What? Currently, electricity makes for 20% of our global consumption. We're not remotely talking about replacing the 80% of fossil fuels with electricity, even with fission + hydro, wind and solar.

Batteries only work to store energy for a few days, not between seasons.

The reality is that we don't have a 90% solution to power. Not in the short term, not in the long term. Except if new technologies that do not exist yet appear. Have a look at all those huge boats that enable globalization: how do you propose we replace fossil fuels there? Or aviation.

The solution to the energy problem is to prepare to have (much) less energy. And a good way to prepare for that is to try to produce as much electricity as we can. And that quite obviously involves fission.

> What? Currently, electricity makes for 20% of our global consumption.

An apples to apples comparison gives very different numbers. A heat pump uses 1 kWh of heat to produce 3 kWh or more worth of heat. A furnace needs over 3 kWh worth of gas to produce just 3 kWh worth of heat.

An ICE engine is more extreme as extraction, transportation, refining, takes 1/3 of the energy in oil before you even out it in the gas tank. Net result under 20% of the energy in oil ends up being used at the end of the process.

> Batteries only work to store energy for a few days, not between seasons.

There’s no point in storing power between seasons, just add more generation. A seasonal battery storing 1 MWh gets used once a season. A solar panel only used in the winter is still useful for ~4h * ~90 days. But worst case a ~3kW of solar is equivalent to that 1 MWh battery at less than 1/100th the cost, and whisk generally redundant the rest of the year it’s still reducing outages.

> An apples to apples comparison gives very different numbers.

I don't see the relation with apples. If you take electricity where it works well, then it works well. But the fact that it accounts for 20% of our energy consumption today means that it does not work well everywhere. Try planes or merchant boats, for fun.

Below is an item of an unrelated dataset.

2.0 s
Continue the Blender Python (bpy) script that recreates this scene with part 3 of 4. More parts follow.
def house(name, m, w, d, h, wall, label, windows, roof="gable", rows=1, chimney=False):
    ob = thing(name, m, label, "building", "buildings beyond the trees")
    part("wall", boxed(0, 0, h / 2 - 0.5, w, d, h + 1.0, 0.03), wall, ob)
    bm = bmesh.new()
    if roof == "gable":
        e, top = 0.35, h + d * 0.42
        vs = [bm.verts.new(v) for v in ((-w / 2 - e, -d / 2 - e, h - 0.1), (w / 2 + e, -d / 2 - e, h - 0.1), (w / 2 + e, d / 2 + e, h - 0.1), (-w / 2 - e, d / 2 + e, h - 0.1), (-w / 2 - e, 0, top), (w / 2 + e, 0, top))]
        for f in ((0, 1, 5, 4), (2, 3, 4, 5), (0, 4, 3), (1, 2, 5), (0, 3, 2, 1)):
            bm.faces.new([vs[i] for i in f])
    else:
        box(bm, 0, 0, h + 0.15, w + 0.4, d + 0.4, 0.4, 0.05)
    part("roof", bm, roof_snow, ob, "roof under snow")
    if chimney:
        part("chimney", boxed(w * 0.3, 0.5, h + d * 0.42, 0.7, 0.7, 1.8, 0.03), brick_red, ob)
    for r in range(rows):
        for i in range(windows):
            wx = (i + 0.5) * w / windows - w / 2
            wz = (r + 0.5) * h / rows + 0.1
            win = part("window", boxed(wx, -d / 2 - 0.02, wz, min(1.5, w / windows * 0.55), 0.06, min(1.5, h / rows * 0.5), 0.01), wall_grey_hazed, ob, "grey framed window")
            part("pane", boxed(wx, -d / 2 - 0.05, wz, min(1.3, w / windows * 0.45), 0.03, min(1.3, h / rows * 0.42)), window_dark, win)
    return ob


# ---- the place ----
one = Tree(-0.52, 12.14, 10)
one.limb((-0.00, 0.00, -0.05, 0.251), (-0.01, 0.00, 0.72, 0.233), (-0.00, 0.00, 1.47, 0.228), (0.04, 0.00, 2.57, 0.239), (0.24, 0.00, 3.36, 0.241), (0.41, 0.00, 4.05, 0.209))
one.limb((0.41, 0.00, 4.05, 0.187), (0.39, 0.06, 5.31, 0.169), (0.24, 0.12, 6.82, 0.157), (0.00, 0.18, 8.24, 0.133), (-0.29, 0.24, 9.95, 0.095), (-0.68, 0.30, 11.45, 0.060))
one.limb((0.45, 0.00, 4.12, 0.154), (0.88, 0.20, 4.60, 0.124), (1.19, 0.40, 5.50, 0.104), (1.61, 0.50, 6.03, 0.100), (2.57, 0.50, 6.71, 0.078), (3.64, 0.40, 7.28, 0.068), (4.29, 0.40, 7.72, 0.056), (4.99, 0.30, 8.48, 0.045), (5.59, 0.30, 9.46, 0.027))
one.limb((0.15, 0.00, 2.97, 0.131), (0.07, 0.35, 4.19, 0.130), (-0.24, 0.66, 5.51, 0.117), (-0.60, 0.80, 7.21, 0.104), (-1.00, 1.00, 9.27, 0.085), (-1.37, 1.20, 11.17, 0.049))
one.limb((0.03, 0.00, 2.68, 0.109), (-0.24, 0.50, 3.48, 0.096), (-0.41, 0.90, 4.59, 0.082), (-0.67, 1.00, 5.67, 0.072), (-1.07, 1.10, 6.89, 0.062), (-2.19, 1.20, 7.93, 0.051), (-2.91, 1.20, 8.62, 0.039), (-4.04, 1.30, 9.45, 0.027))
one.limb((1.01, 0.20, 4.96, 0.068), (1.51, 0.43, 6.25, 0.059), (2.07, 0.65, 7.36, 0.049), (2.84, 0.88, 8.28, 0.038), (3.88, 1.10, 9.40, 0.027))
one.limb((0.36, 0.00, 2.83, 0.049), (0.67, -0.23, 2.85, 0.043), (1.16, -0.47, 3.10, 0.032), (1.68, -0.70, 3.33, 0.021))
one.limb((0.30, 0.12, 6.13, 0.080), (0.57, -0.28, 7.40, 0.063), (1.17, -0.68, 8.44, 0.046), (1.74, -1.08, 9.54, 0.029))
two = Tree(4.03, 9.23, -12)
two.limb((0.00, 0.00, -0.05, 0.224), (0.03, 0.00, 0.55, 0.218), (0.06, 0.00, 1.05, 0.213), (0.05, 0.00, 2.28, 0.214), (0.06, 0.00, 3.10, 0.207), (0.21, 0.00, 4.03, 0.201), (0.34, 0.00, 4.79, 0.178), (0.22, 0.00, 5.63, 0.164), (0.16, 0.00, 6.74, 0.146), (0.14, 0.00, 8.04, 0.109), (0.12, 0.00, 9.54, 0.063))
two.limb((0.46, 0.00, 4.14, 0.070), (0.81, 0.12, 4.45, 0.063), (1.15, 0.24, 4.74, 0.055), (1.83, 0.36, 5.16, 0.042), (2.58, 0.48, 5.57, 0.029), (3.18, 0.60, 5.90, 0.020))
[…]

And that's not even mentioning that on those 20%, a good part is coming from coal.

> There’s no point in storing power between seasons, just add more generation.

You're saying "just waste solar panels during the summer so that you have enough during the winter", right? I thought it was pretty clear that wasting energy was not a good idea for the future.

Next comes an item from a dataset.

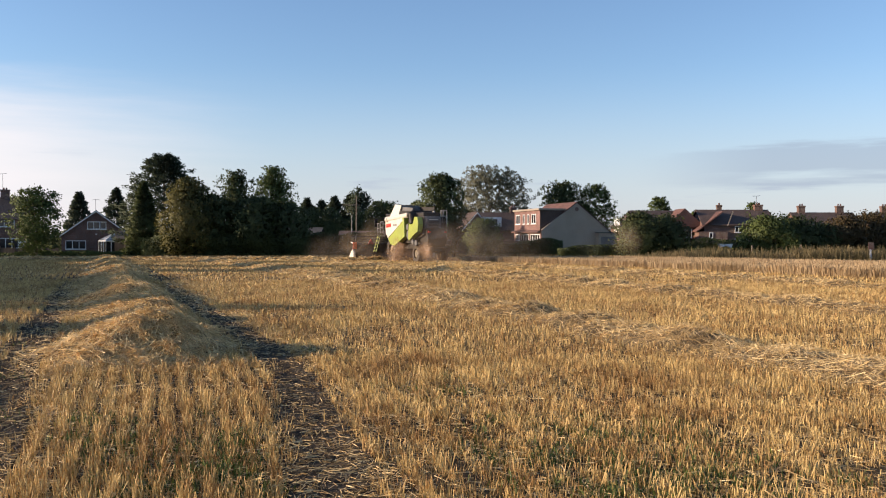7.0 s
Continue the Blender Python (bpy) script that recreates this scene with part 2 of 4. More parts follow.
def dustmat(name, thick, tone):
    """Thin airborne dust: each veil scatters light alike, whichever way it is turned, and lets most of it through."""
    m = bpy.data.materials.new(name)
    m.use_nodes = True
    n, l = m.node_tree.nodes, m.node_tree.links
    add = n.new("ShaderNodeAddShader")
    for k, (kind, side) in enumerate((("ShaderNodeBsdfDiffuse", 1), ("ShaderNodeBsdfTranslucent", -1))):
        d = n.new(kind)
        up = n.new("ShaderNodeCombineXYZ")
        for q, value in enumerate((-0.68, -0.35, 0.64)):
            up.inputs[q].default_value = side * value
        l.new(up.outputs[0], d.inputs["Normal"])
        d.inputs["Color"].default_value = rgb(tone)
        l.new(d.outputs[0], add.inputs[k])
    tcn, ns, gr = n.new("ShaderNodeTexCoord"), n.new("ShaderNodeTexNoise"), n.new("ShaderNodeTexGradient")
    ns.inputs["Scale"].default_value, ns.inputs["Detail"].default_value = 0.9, 4
    gr.gradient_type = "SPHERICAL"
    l.new(tcn.outputs["Object"], ns.inputs["Vector"])
    l.new(tcn.outputs["UV"], gr.inputs["Vector"])
    rg, soft, mul = n.new("ShaderNodeMapRange"), n.new("ShaderNodeMapRange"), n.new("ShaderNodeMath")
    l.new(ns.outputs["Fac"], rg.inputs[0])
    for q, value in enumerate((0.32, 0.68, 0.15 * thick, thick)):
        rg.inputs[1 + q].default_value = value
    soft.interpolation_type = "SMOOTHSTEP"
    l.new(gr.outputs["Fac"], soft.inputs[0])
    soft.inputs[2].default_value = 0.75
    mul.operation = "MULTIPLY"
    l.new(rg.outputs[0], mul.inputs[0])
    l.new(soft.outputs[0], mul.inputs[1])
    clear, ms = n.new("ShaderNodeBsdfTransparent"), n.new("ShaderNodeMixShader")
    l.new(mul.outputs[0], ms.inputs[0])
    l.new(clear.outputs[0], ms.inputs[1])
    l.new(add.outputs[0], ms.inputs[2])
    l.new(ms.outputs[0], n["Material Output"].inputs["Surface"])
    return m


DUST = dustmat("dust", 0.50, (0.32, 0.215, 0.145))
HAZE = dustmat("thin_dust", 0.17, (0.25, 0.20, 0.155))

# ---------------------------------------------------------------- mesh helpers
rng = np.random.default_rng(7)


def part(name, bm, material, parent=None, label="", m=None):
    me = bpy.data.meshes.new(name)
    bmesh.ops.recalc_face_normals(bm, faces=bm.faces)
    bm.to_mesh(me)
    bm.free()
    me.materials.append(material)
    ob = new(name, me)
    if parent:
        ob.parent = parent
    if m is not None:
        ob.matrix_basis = m
    if label:
        ob["label"] = label
    return ob


def raw(name, verts, faces, material, parent=None, label="", smooth=False, normals=None):
    """A mesh from numpy arrays of vertices and equal-sided faces."""
    me = bpy.data.meshes.new(name)
    verts, faces = np.asarray(verts, np.float32), np.asarray(faces, np.int32)
    k = faces.shape[1]
    me.vertices.add(len(verts)); me.vertices.foreach_set("co", verts.ravel())
    me.loops.add(faces.size); me.loops.foreach_set("vertex_index", faces.ravel())
    me.polygons.add(len(faces))
    me.polygons.foreach_set("loop_start", np.arange(0, faces.size, k, dtype=np.int32))
    me.update(calc_edges=True)
    me.validate()
    if smooth:
        me.polygons.foreach_set("use_smooth", np.ones(len(faces), bool))
    if normals is not None:
        me.polygons.foreach_set("use_smooth", np.ones(len(faces), bool))
        me.normals_split_custom_set_from_vertices(np.asarray(normals, np.float32))
    me.materials.append(material)
    ob = new(name, me)
    if parent:
        ob.parent = parent
    if label:
        ob["label"] = label
    return ob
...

> I don’t see the relation with apples.

Replacing an ICE with a EV results in a drop in energy by your calculations even if they are doing the exact same trip. Thus showing your argument is based on nonsense.

When someone burns oil in a car you measure the energy before it’s burned and therefore before engine inefficiency. If you burn oil in an electrical generator you measuring energy after the engine inefficiency.

Thus the amount of useful energy IE what people want in electricity vs other sources is closer to 50/50 than 80/20.

> You're saying "just waste solar panels during the summer so that you have enough during the winter", right? I thought it was pretty clear that wasting energy was not a good idea for the future.

People build grid infrastructure for the worst case. Nobody complains when a natural gas power plant is only turned on for 12 hours a year because without it you get a blackout. Hell dams build spillways that can sit unused for decades, you still need them.

Thus no the panels aren’t wasted, they are doing exactly the job someone built that infrastructure for.

> Thus showing your argument is based on nonsense.

My argument is that there is a lot more than just cars in the world. Even if Americans may not understand the concept. It's easy to say "replace oil with electricity, look, I have this one example where it works well". Then try to scale that one example, and then start looking at the rest. Again... planes and merchant boats for instance.

Many boats are going electric. Home heating, industrial processes, trains, mining, etc the vast majority of energy use you can swap without issue.

Rockets and big boats can swap to hydrogen with minor issues. Really aircraft are the odd man out, but remove bio fuels from other applications and you can largely replace aviation fuel.

After we drop CO2 emissions by 99% using existing tech we'll have decades to hit 100%.